Are you planning on charging your users?
Though I don't fully understand why pulling funding for new browser technology was part of their strategy going forward. Servo was one of the projects that made me excited about using Firefox. I bet that big announcements about moving Firefox to Rust would have consistently bumped usage numbers. As much as people voice their opinions about the RiiR movement in the comments here, it's clear people love those kinds of projects just for the technical novelty. I know I do.
Between the lack of a business plan and your responses about licensing, I'm afraid I feel you're coming at this from a naive point of view. This is a seriously important line of software you're entering, please do take some time to take it seriously.
Will watch your progress and again, I genuinely love to see your project. Good luck.
1. We keep the team small enough that there's always at least 1.5 years of runway in the bank.
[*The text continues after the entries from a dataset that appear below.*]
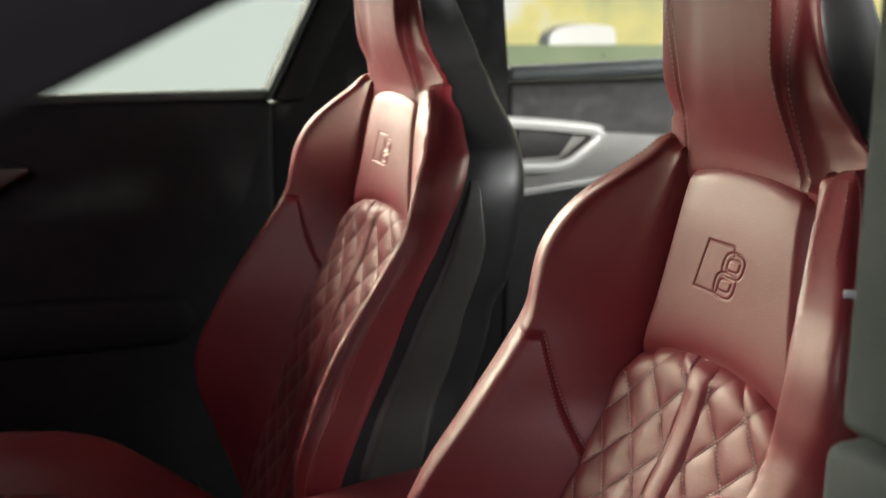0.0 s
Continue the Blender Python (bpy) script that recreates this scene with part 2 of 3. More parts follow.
# ---- sport seat: shape of the backrest, by height above the ground ----
# z, spine x, half width of the middle, ridge y, ridge x, outer y, leather-to-shell x, back x
BACK = [
    (0.43, -0.006, .140, .190, .060, .216, .088, .140), (0.50, .018, .140, .196, .039, .220, .072, .155),
    (0.56, .037, .137, .201, .018, .223, .056, .172), (0.62, .054, .128, .205, -.004, .225, .048, .190),
    (0.66, .066, .122, .208, -.019, .226, .046, .205), (0.70, .078, .119, .208, -.024, .226, .052, .220),
    (0.74, .092, .118, .201, -.019, .226, .068, .235), (0.79, .109, .117, .187, .003, .226, .096, .252),
    (0.83, .126, .116, .180, .022, .226, .117, .264), (0.87, .147, .116, .174, .048, .225, .136, .273),
    (0.90, .162, .119, .171, .068, .225, .151, .292), (0.93, .173, .117, .168, .088, .224, .164, .300),
    (0.97, .181, .110, .167, .111, .222, .178, .308), (1.00, .185, .102, .170, .118, .219, .187, .313),
    (1.03, .189, .096, .170, .126, .212, .194, .316), (1.06, .193, .091, .161, .141, .198, .199, .316),
    (1.08, .196, .088, .147, .154, .178, .204, .315), (1.10, .200, .086, .127, .171, .158, .213, .312),
    (1.12, .203, .083, .108, .189, .134, .219, .308), (1.14, .203, .082, .100, .200, .116, .219, .302),
    (1.18, .190, .080, .095, .186, .103, .195, .286), (1.225, .181, .078, .088, .180, .093, .184, .265),
    (1.30, .172, .074, .082, .175, .088, .182, .236), (1.34, .176, .060, .070, .178, .074, .190, .232), (1.365, .190, .03, .035, .192, .04, .200, .225)]
XS, WM, RY, RX, OUTER, SHELL_EDGE, XB = table(BACK)


def XL(z):
    """Where the leather ends at the black shell."""
    return SHELL_EDGE(z) - np.interp(z, [.43, .55, .90, 1.0, 1.06], [0, .016, .022, .012, 0])


def strip(z):
    """Width of the flat front of the side bolster, from its inner edge to its outer seam."""
    return np.interp(z, [.43, .70, .90, 1.06, 1.12, 1.15], [.016, .024, .030, .032, .022, .012])


def OY(z):
    return max(float(OUTER(z)), float(RY(z) + strip(z) + .007)) if z < 1.15 else float(OUTER(z))


# cushion: x, middle height, half width of the middle, ridge y, ridge z
CUSHION = [
    (-.405, .610, .165, .180, .620), (-.395, .608, .160, .179, .637), (-.38, .604, .152, .177, .647), (-.36, .600, .143, .174, .653),
    (-.33, .594, .132, .172, .656), (-.29, .587, .124, .170, .656), (-.25, .578, .119, .170, .651), (-.20, .557, .117, .170, .641),
    (-.15, .533, .119, .168, .620), (-.10, .510, .124, .162, .585), (-.05, .487, .134, .160, .545), (0, .452, .145, .162, .505), (.035, .43, .148, .168, .475)]
CZ, CW, CRY, CRZ = table(CUSHION)
ARCH_TOP = 0.974


def arch(y):
    return ARCH_TOP - 0.033 * np.clip(np.abs(y) / 0.112, 0, 1.2) ** 2.6


ZLINE = np.linspace(0.43, 1.2, 400)
SLINE = np.concatenate([[0], np.cumsum(np.hypot(np.diff(ZLINE), np.diff(XS(ZLINE))))])
SLINE -= np.interp(0.45, ZLINE, SLINE)
XLINE = np.linspace(0.03, -0.33, 300)
CLINE = np.concatenate([[0], np.cumsum(np.hypot(np.diff(XLINE), np.diff(CZ(XLINE))))])
CLINE -= np.interp(0.0, -XLINE, CLINE)


def normals(p):
    """Unit normals of a grid of points."""
    n = np.cross(np.gradient(p, axis=0), np.gradient(p, axis=1))
    return n / (np.linalg.norm(n, axis=2, keepdims=True) + 1e-12)


def diamonds(y, s, first, h, v, band):
    """Distances to the two families of seams, 0 on a seam and 1 in the middle, of a diamond quilt with a band down its middle."""
    a, b = (np.abs(y) - band) / h, (first - s) / v
    d1 = np.abs((a + b + 1) % 2 - 1)
    d2 = np.abs((a - b + 1) % 2 - 1)
    return d1, d2


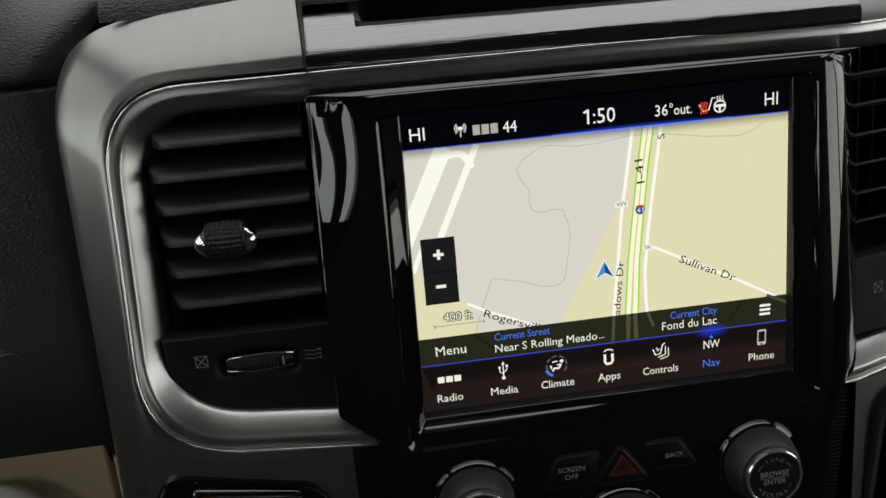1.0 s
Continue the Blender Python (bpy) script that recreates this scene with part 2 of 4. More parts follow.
def box(bm, x0, x1, y0, y1, z0, z1):
    return prism(bm, rect(x0, z0, x1, z1), y0, y1)


def letters(text):
    """The outline mesh of a text in the built-in font, one unit high for a capital, from x = 0."""
    curve = bpy.data.curves.new("text", "FONT")
    curve.body, curve.size, curve.resolution_u = text, 1.0, 2
    ob = new("text", curve)
    me = bpy.data.meshes.new_from_object(ob.evaluated_get(bpy.context.evaluated_depsgraph_get()))
    bpy.data.objects.remove(ob)
    return me


CAP = max(v.co.y for v in letters("H").vertices)


def text_bm(bm, text, x, z, high, wide=None, y=-0.3, turn=0.0, shear=0.0, bold=0.0):
    """Text that starts at x on the baseline z: capitals so high, the whole so wide, turned by degrees."""
    me = letters(text)
    xs = [v.co.x for v in me.vertices]
    lo, span = min(xs), max(xs) - min(xs)
    sy = high / CAP
    sx = wide / span if wide else sy
    c, s = math.cos(radians(turn)), math.sin(radians(turn))
    copies = [(0, 0)] if not bold else [(0, 0), (bold, 0), (0, bold), (bold, bold)]
    for k, (bx, bz) in enumerate(copies):
        base = len(bm.verts)
        for v in me.vertices:
            px, pz = (v.co.x - lo) * sx + v.co.y * sy * shear + bx, v.co.y * sy + bz
            bm.verts.new((x + px * c - pz * s, y - 0.004 * k, z + px * s + pz * c))
        bm.verts.ensure_lookup_table()
        for f in me.polygons:
            bm.faces.new([bm.verts[base + i] for i in f.vertices])
    bpy.data.meshes.remove(me)
    return bm


def arc_text(bm, text, centre, r, middle, step, high, y, wide=None, flip=False):
    """Letters round a centre: the middle of the text at an angle in degrees, one letter every step."""
    for i, ch in enumerate(text):
        k = (i - (len(text) - 1) / 2) * step
        a = middle + k if flip else middle - k
        ux, uz = math.cos(radians(a)), math.sin(radians(a))
        turn = a - 90 if not flip else a + 90
        w = (wide or high * 0.75) * (0.35 if ch == "I" else 1.0)
        tx, tz = math.cos(radians(turn)), math.sin(radians(turn))
        rr = r if not flip else r + high
        text_bm(bm, ch, centre[0] + ux * rr - tx * w / 2, centre[1] + uz * rr - tz * w / 2, high, w, y, turn)
    return bm


def written(name, text, x, z, high, wide, mat, parent, y=-0.3, turn=0.0, label="", shear=0.0, bold=0.0):
    return part(name, text_bm(bmesh.new(), text, x, z, high, wide, y, turn, shear, bold), mat, parent, label)

# ---- cab shell: plain walls that close the place ----


def slab(name, x0, x1, y0, y1, z0, z1, mat, label, category):
    bm = bmesh.new()
    vs = [bm.verts.new((x, y, z)) for x in (x0, x1) for y in (y0, y1) for z in (z0, z1)]
    for f in ((0, 1, 3, 2), (4, 6, 7, 5), (0, 4, 5, 1), (2, 3, 7, 6), (0, 2, 6, 4), (1, 5, 7, 3)):
        bm.faces.new([vs[i] for i in f])
    bmesh.ops.recalc_face_normals(bm, faces=bm.faces)
    bmesh.ops.bevel(bm, geom=bm.edges, offset=0.008, segments=2, affect="EDGES")
    me = bpy.data.meshes.new(name)
    bm.to_mesh(me)
    bm.free()
    me.materials.append(mat)
    return tagged(new(name, me), label, category, kind="structure")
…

2. We continue fundraising actively.
I don't know if people will donate for their browser like they donate for Wikipedia, but if it's able to bring joy to people, it could be pretty sustainable. Even Mozilla takes in $10M/year in contributions.
If they didn't give their CEO $7M per year, spent money acquiring businesses like Pocket, gave up their braindead attempts at monetizing user data while simultaneously running bizarre tone-deaf "free internet" studies, and just focused on the browser and improving the development experience (is there a worse open source project than Moz??), they might fare better.